→ **Dataset extract**:
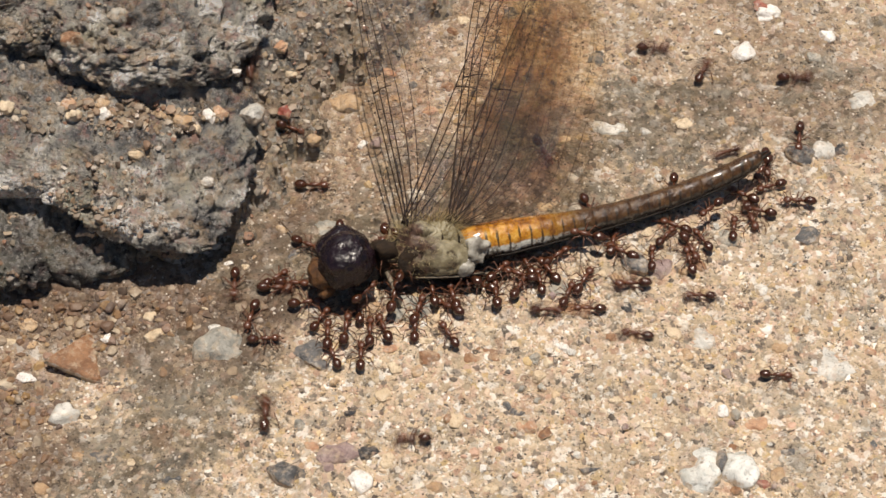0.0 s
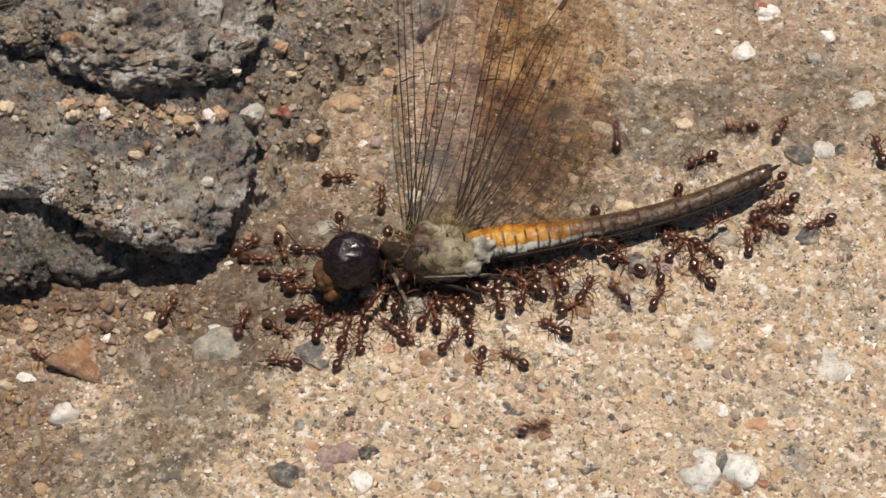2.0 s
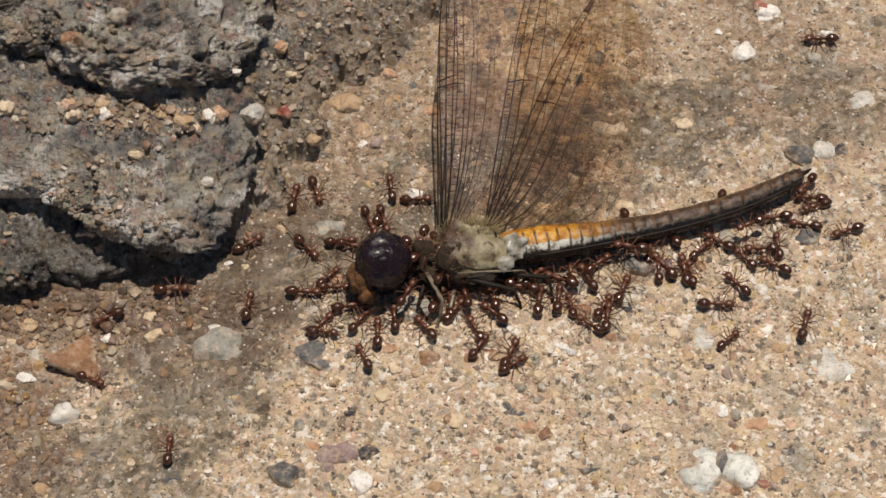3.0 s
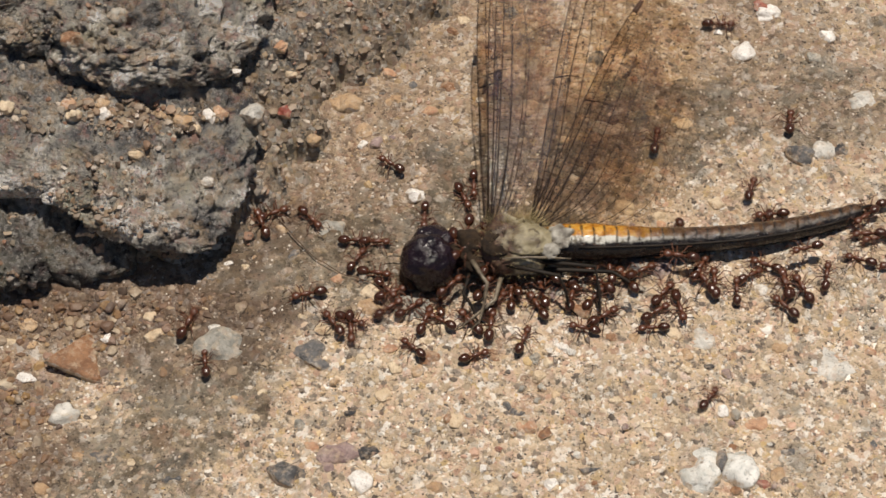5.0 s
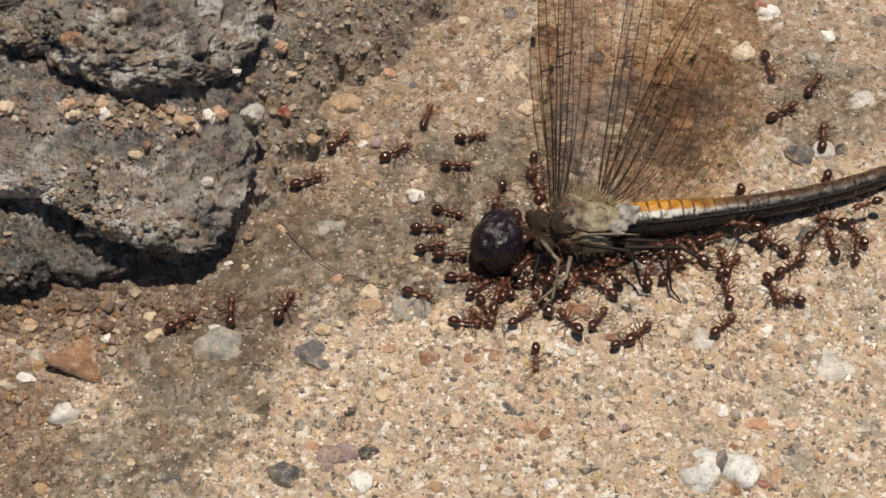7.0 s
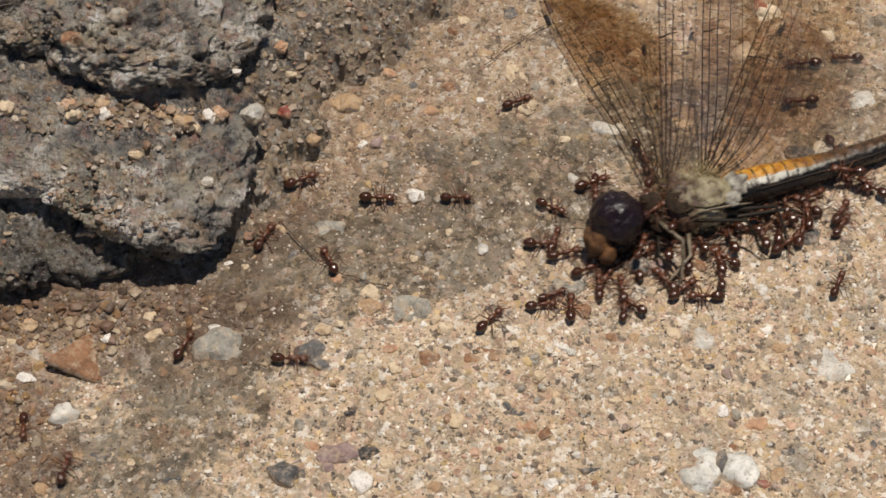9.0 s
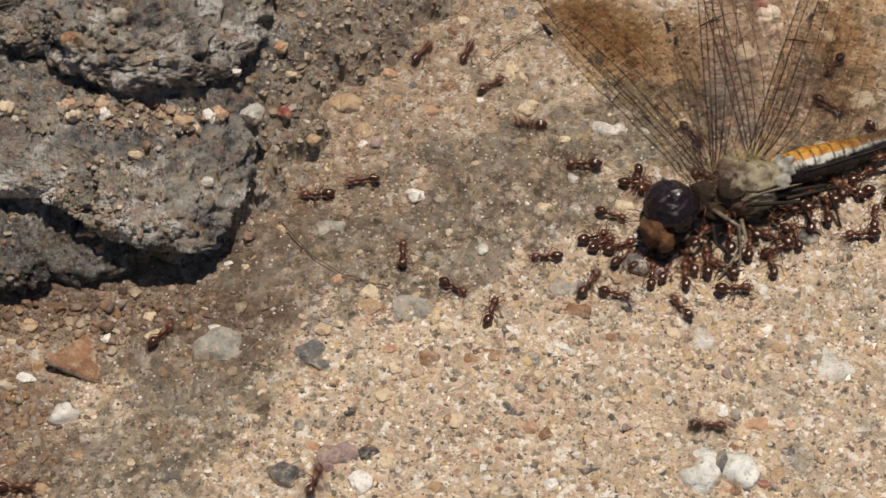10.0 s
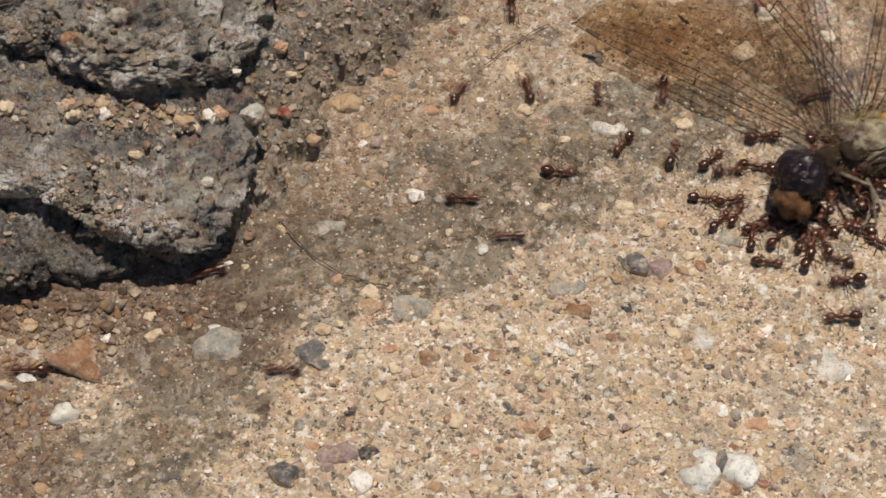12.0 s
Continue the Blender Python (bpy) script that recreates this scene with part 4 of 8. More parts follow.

→ **Written request**: Leave out the pictures and reproduce the rest of the listing exactly.

→ **Right answer**:
0.0 s
2.0 s
3.0 s
5.0 s
7.0 s
9.0 s
10.0 s
12.0 s
Continue the Blender Python (bpy) script that recreates this scene with part 4 of 8. More parts follow.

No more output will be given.